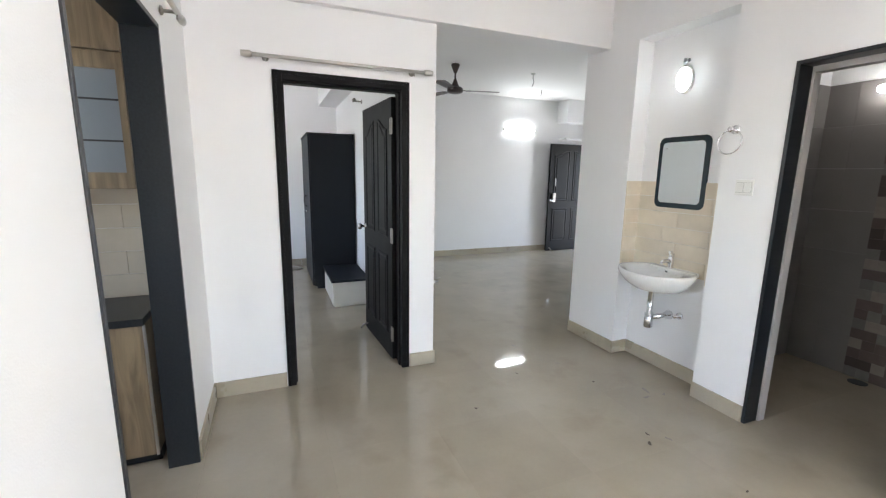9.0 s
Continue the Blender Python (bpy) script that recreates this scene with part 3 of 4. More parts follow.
# ---- basin niche ----
def niche_tiles():
    ob = tagged(new("niche_tiles"), "cream glazed tiles on the basin niche wall", "wall tiles", kind="structure")
    rows, z0, z1 = 6, 0.76, 1.42
    dz = (z1 - z0) / rows
    for i in range(rows):
        a, b = z0 + i * dz + 0.0016, z0 + (i + 1) * dz - 0.0016
        cut = (-2.556, -2.19, -1.825) if i % 2 else (-2.556, -2.31, -1.945, -1.825)
        for p, q in zip(cut, cut[1:]):
            part("tile", boxes((-0.15, p + 0.0016, a, -0.142, q - 0.0016, b)), CREAMTILE, ob)
        part("tile", boxes((-0.142, -2.556, a, -0.002, -2.548, b)), CREAMTILE, ob)
        part("tile", boxes((-0.142, -1.833, a, -0.002, -1.825, b)), CREAMTILE, ob)


niche_tiles()


def basin():
    ob = thing("wash_basin", "white ceramic wall-hung wash basin with chrome tap", "wash basin", pose(-0.142, -2.17, 0.80))
    n = 40

    def oval(rx, ry, z, cx):
        pts = []
        for i in range(n):
            a = i * math.tau / n
            x = cx + rx * math.cos(a)
            pts.append((max(x, 0.0), ry * math.sin(a) * (1 - 0.05 * math.cos(a)), z))
        return pts
    bowl = loft([oval(0.10, 0.10, -0.15, 0.15), oval(0.15, 0.17, -0.135, 0.165), oval(0.195, 0.225, -0.09, 0.18), oval(0.225, 0.262, -0.04, 0.19), oval(0.232, 0.272, -0.012, 0.192),
                 oval(0.229, 0.270, 0.0, 0.192), oval(0.215, 0.255, 0.0, 0.192), oval(0.165, 0.20, -0.01, 0.215), oval(0.15, 0.18, -0.04, 0.215), oval(0.11, 0.13, -0.085, 0.21), oval(0.03, 0.03, -0.10, 0.20)])
    part("bowl", bowl, CERAMIC, ob, "", True)
    part("deck", boxes((0.0, -0.20, -0.03, 0.075, 0.20, 0.002), bevel=0.01), CERAMIC, ob)
    tap = part("tap", tube([(0.045, 0, 0.0), (0.045, 0, 0.008), (0.045, 0, 0.01), (0.045, 0, 0.085), (0.045, 0, 0.09)], [0.028, 0.028, 0.021, 0.021, 0.019], 14), CHROME, ob, "chrome pillar tap", True)
    part("spout", tube([(0.045, 0, 0.05), (0.10, 0, 0.06), (0.135, 0, 0.052), (0.14, 0, 0.035)], [0.015, 0.014, 0.013, 0.012], 12), CHROME, tap, "", True)
    part("handle", tube([(0.045, 0, 0.088), (0.045, 0, 0.105), (0.05, 0, 0.115), (0.075, 0, 0.122)], [0.018, 0.021, 0.015, 0.008], 12), CHROME, tap, "", True)
    trap = part("waste_trap", tube([(0.17, -0.03, -0.13), (0.17, -0.03, -0.15), (0.17, -0.03, -0.155), (0.17, -0.03, -0.33), (0.17, -0.03, -0.335), (0.17, -0.03, -0.44), (0.17, -0.03, -0.445)],
                                   [0.034, 0.034, 0.02, 0.02, 0.031, 0.031, 0.024], 14), CHROME, ob, "chrome bottle trap", True)
    part("outlet_pipe", tube([(0.17, -0.03, -0.37), (0.05, -0.005, -0.36), (0.012, 0.0, -0.36), (0.0, 0, -0.36)], [0.018, 0.018, 0.034, 0.034], 12), CHROME, trap, "", True)
    part("stop_valve", tube([(0.0, 0.09, -0.34), (0.012, 0.09, -0.34), (0.014, 0.09, -0.34), (0.06, 0.09, -0.34)], [0.025, 0.025, 0.012, 0.012], 12), CHROME, ob, "chrome stop valve", True)
    part("overflow", tube([(0.078, 0, -0.02), (0.0815, 0, -0.024)], 0.009, 12), PLASTIC_DARK, ob)


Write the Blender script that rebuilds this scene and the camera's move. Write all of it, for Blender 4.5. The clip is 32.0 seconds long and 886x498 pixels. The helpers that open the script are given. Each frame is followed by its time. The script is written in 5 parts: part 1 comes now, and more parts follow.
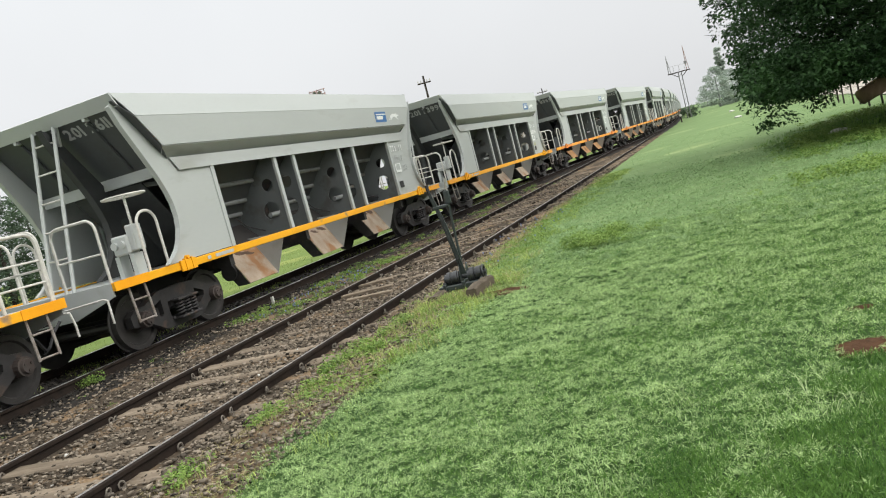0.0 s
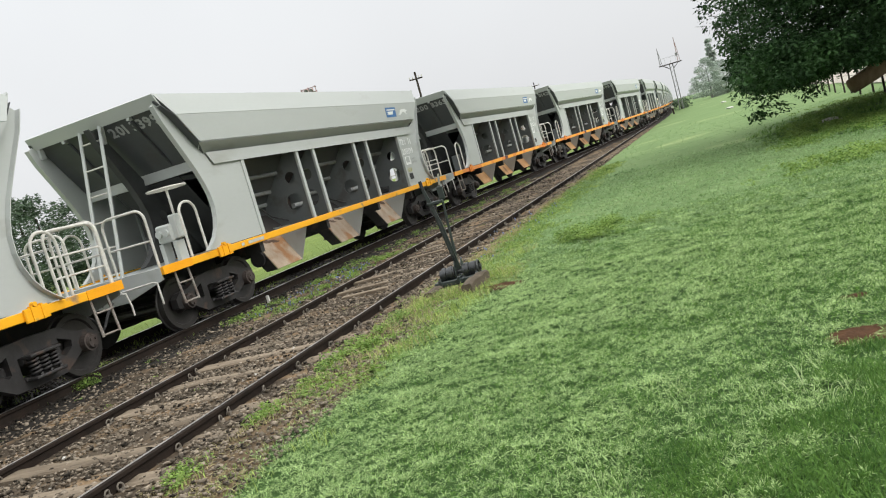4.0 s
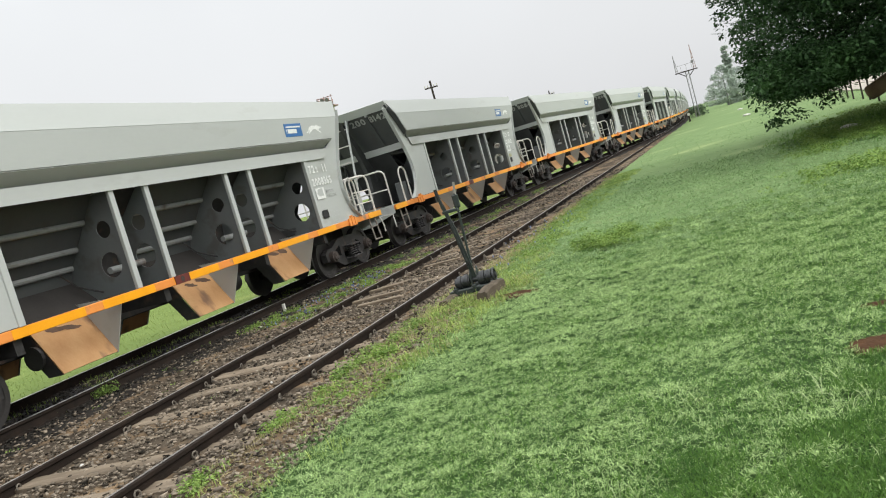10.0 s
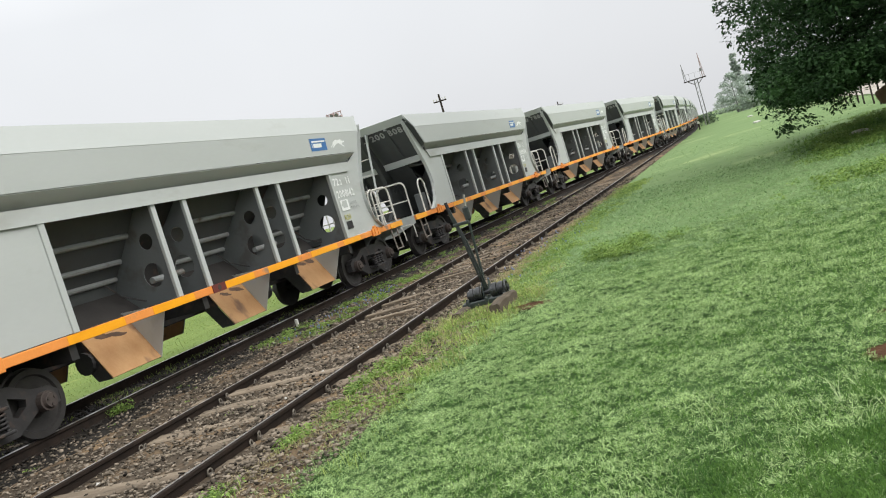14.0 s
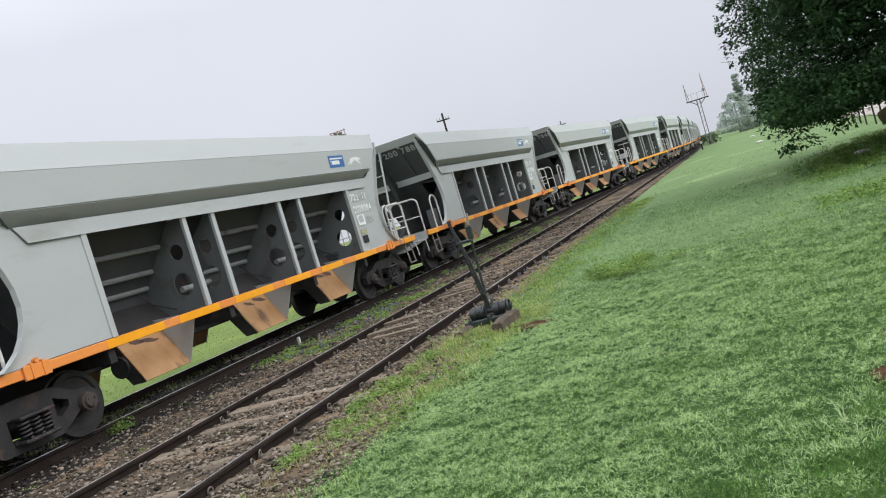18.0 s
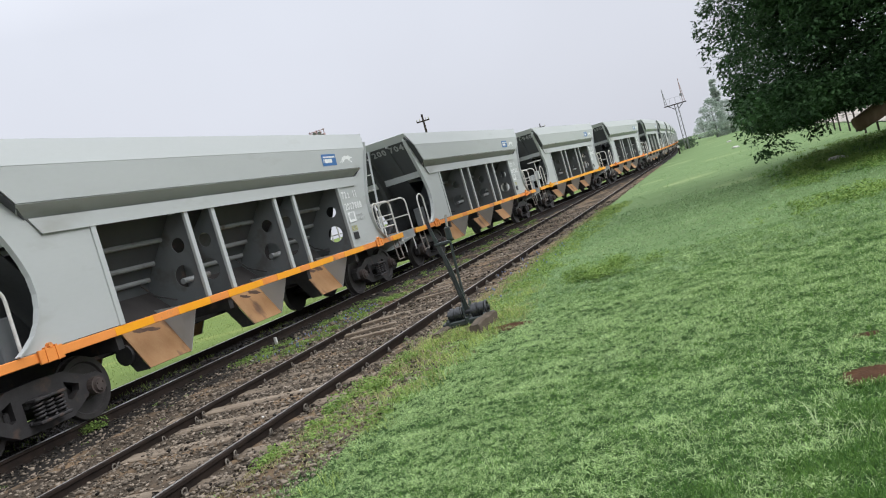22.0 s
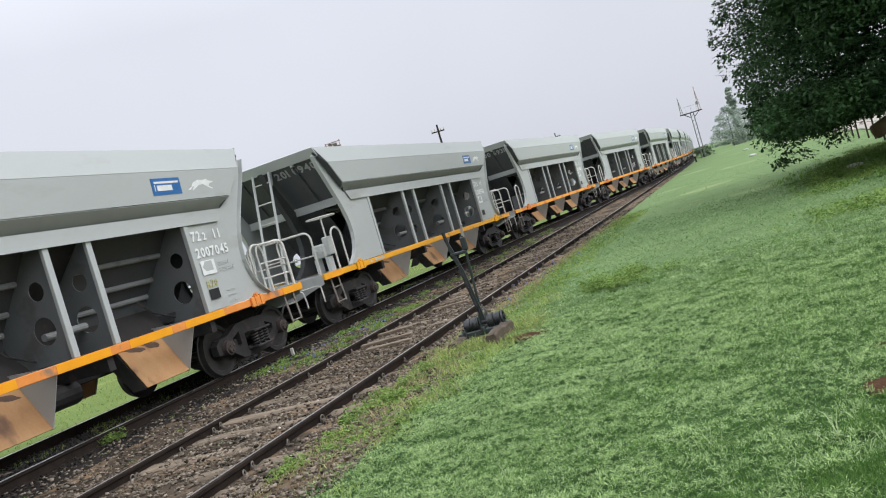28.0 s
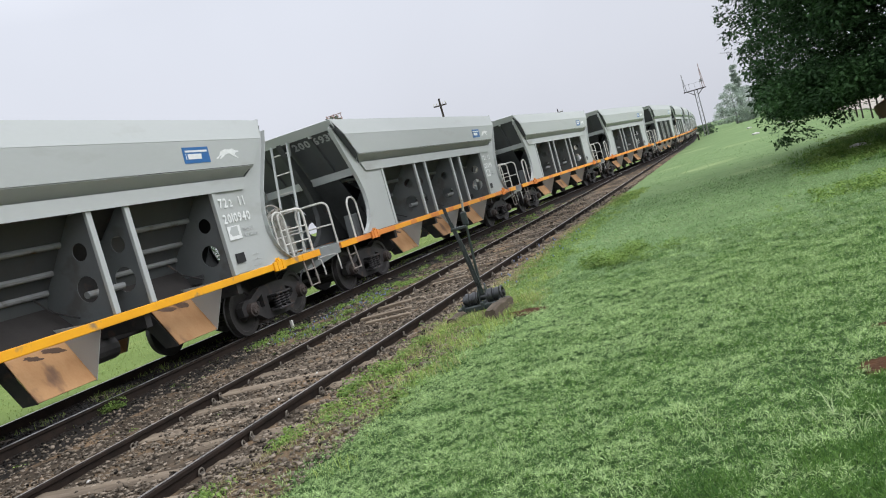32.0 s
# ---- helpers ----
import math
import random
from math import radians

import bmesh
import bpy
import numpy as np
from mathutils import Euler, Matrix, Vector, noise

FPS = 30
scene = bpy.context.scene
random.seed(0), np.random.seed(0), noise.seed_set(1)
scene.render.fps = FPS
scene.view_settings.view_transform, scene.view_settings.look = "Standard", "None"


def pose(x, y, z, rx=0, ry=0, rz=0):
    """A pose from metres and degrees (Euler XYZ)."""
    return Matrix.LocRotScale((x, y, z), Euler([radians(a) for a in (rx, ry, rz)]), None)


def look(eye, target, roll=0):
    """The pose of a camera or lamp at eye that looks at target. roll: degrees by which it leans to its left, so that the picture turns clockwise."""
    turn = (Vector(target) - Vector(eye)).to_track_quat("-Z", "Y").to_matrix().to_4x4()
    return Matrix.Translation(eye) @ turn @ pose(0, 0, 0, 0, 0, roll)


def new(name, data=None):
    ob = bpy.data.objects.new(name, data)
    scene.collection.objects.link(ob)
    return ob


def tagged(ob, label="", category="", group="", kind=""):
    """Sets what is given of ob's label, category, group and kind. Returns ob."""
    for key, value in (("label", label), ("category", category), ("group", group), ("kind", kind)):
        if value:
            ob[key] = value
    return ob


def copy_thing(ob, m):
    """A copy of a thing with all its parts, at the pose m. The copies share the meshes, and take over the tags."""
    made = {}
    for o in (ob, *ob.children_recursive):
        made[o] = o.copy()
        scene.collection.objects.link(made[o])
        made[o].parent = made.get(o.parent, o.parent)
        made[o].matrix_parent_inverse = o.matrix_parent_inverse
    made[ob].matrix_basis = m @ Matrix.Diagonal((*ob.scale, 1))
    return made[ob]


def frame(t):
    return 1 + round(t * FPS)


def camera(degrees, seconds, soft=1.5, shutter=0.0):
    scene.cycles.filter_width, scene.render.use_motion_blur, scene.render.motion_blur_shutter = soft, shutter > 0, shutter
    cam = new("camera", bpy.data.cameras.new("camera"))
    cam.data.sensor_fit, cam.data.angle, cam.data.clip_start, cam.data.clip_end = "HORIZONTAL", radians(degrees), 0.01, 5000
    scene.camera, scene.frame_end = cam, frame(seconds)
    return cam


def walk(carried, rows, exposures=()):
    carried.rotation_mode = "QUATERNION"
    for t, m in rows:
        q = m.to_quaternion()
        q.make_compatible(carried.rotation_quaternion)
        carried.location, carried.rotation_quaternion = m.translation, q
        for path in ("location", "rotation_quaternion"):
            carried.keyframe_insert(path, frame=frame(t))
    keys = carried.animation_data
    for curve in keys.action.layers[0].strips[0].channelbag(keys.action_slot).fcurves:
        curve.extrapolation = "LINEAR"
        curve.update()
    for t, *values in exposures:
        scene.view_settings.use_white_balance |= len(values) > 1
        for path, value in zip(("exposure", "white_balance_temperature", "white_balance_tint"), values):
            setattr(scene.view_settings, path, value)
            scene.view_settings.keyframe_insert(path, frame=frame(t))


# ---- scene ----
# camera held in the hand, standing on the lawn beside the siding
EYE = 1.434  # above the rail tops, which lie at z = 0
cam = camera(58.5, 32.0, soft=1.1)
walk(cam, [
    (0, pose(0, 0, EYE, 84.34, 14.70, 14.25)),
    (0.5, pose(0, 0, EYE, 84.10, 14.84, 14.39)),
    (1, pose(0, 0, EYE, 83.71, 14.82, 14.05)),
    (1.5, pose(0, 0, EYE, 83.62, 14.93, 13.60)),
    (2, pose(0, 0, EYE, 83.62, 15.11, 13.48)),
    (2.5, pose(0, 0, EYE, 83.67, 15.27, 13.71)),
    (4.5, pose(0, 0, EYE, 84.08, 15.78, 13.83)),
    (5, pose(0, 0, EYE, 84.29, 15.86, 14.15)),
    (5.5, pose(0, 0, EYE, 84.33, 15.85, 14.56)),
    (6, pose(0, 0, EYE, 84.25, 15.97, 14.67)),
    (6.5, pose(0, 0, EYE, 84.32, 16.20, 14.71)),
    (7, pose(0, 0, EYE, 84.23, 16.31, 14.91)),
    (7.5, pose(0, 0, EYE, 84.13, 16.13, 14.86)),
    (8, pose(0, 0, EYE, 83.97, 16.02, 14.69)),
    (8.5, pose(0, 0, EYE, 84.07, 16.06, 14.57)),
    (9, pose(0, 0, EYE, 84.39, 15.94, 14.47)),
    (9.5, pose(0, 0, EYE, 84.77, 15.90, 14.52)),
    (10, pose(0, 0, EYE, 84.81, 15.84, 14.89)),
    (10.5, pose(0, 0, EYE, 84.67, 15.65, 14.97)),
    (11, pose(0, 0, EYE, 84.61, 15.81, 15.08)),
    (11.5, pose(0, 0, EYE, 84.50, 16.06, 15.06)),
    (12, pose(0, 0, EYE, 84.22, 16.41, 15.01)),
    (12.5, pose(0, 0, EYE, 84.30, 16.54, 15.04)),
    (13, pose(0, 0, EYE, 84.80, 16.58, 14.98)),
    (13.5, pose(0, 0, EYE, 85.41, 16.77, 15.17)),
    (14, pose(0, 0, EYE, 85.96, 16.92, 15.67)),
    (14.5, pose(0, 0, EYE, 86.37, 16.77, 16.07)),
    (16.5, pose(0, 0, EYE, 87.04, 16.93, 16.27)),
    (17, pose(0, 0, EYE, 87.00, 17.02, 16.48)),
    (17.5, pose(0, 0, EYE, 87.16, 16.80, 16.24)),
    (18, pose(0, 0, EYE, 87.36, 16.69, 15.89)),
    (18.5, pose(0, 0, EYE, 87.55, 16.73, 15.79)),
    (19, pose(0, 0, EYE, 87.67, 16.58, 15.38)),
    (19.5, pose(0, 0, EYE, 87.50, 16.40, 14.99)),
    (20, pose(0, 0, EYE, 87.06, 16.32, 14.76)),
    (20.5, pose(0, 0, EYE, 86.95, 16.27, 14.52)),
    (21, pose(0, 0, EYE, 87.09, 16.12, 14.31)),
    (21.5, pose(0, 0, EYE, 87.24, 16.09, 14.14)),
    (22, pose(0, 0, EYE, 86.99, 16.06, 14.30)),
    (22.5, pose(0, 0, EYE, 86.95, 16.16, 14.76)),
    (23, pose(0, 0, EYE, 87.15, 16.00, 15.28)),
    (23.5, pose(0, 0, EYE, 87.30, 15.92, 15.77)),
    (24, pose(0, 0, EYE, 87.32, 15.91, 16.03)),
    (24.5, pose(0, 0, EYE, 87.42, 16.31, 16.47)),
    (26.5, pose(0, 0, EYE, 87.50, 16.65, 16.60)),
    (27, pose(0, 0, EYE, 87.80, 16.48, 16.77)),
    (27.5, pose(0, 0, EYE, 88.12, 16.39, 16.23)),
    (28, pose(0, 0, EYE, 88.05, 16.40, 15.47)),
    (28.5, pose(0, 0, EYE, 87.60, 16.19, 15.29)),
    (29, pose(0, 0, EYE, 86.84, 15.72, 15.11)),
    (29.5, pose(0, 0, EYE, 86.48, 15.63, 15.07)),
    (30, pose(0, 0, EYE, 86.59, 15.73, 15.15)),
    (30.5, pose(0, 0, EYE, 86.65, 15.67, 15.31)),
    (31, pose(0, 0, EYE, 86.52, 15.65, 15.32)),
    (31.5, pose(0, 0, EYE, 86.37, 15.64, 15.36)),
    (32, pose(0, 0, EYE, 86.24, 15.62, 15.53)),
], exposures=[(0.0, 0.30, 6700, 10), (13.0, 0.30, 6700, 10), (17.5, 0.13, 6260, 14), (32.0, 0.13, 6260, 14)])

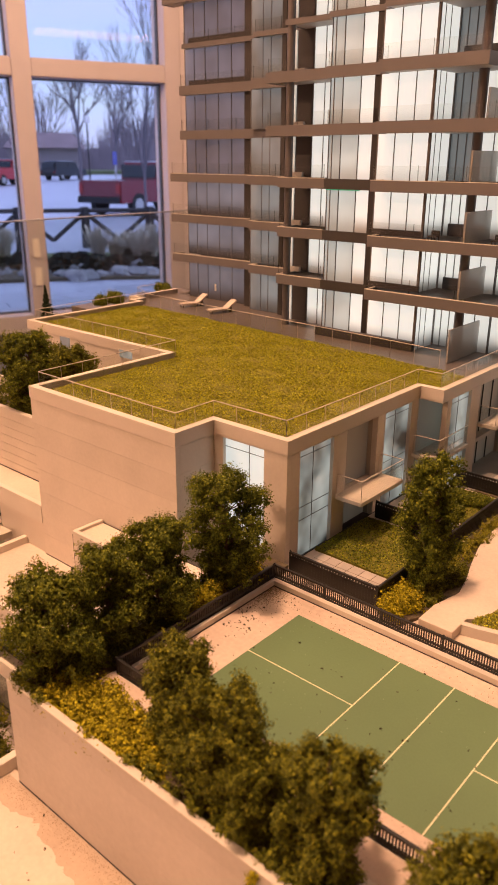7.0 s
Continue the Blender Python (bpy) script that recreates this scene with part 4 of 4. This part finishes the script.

———

Search the preceding listing for "Python" and extract every line where it is found.

Continue the Blender Python (bpy) script that recreates this scene with part 3 of 4. More parts follow.
Continue the Blender Python (bpy) script that recreates this scene with part 4 of 4. This part finishes the script.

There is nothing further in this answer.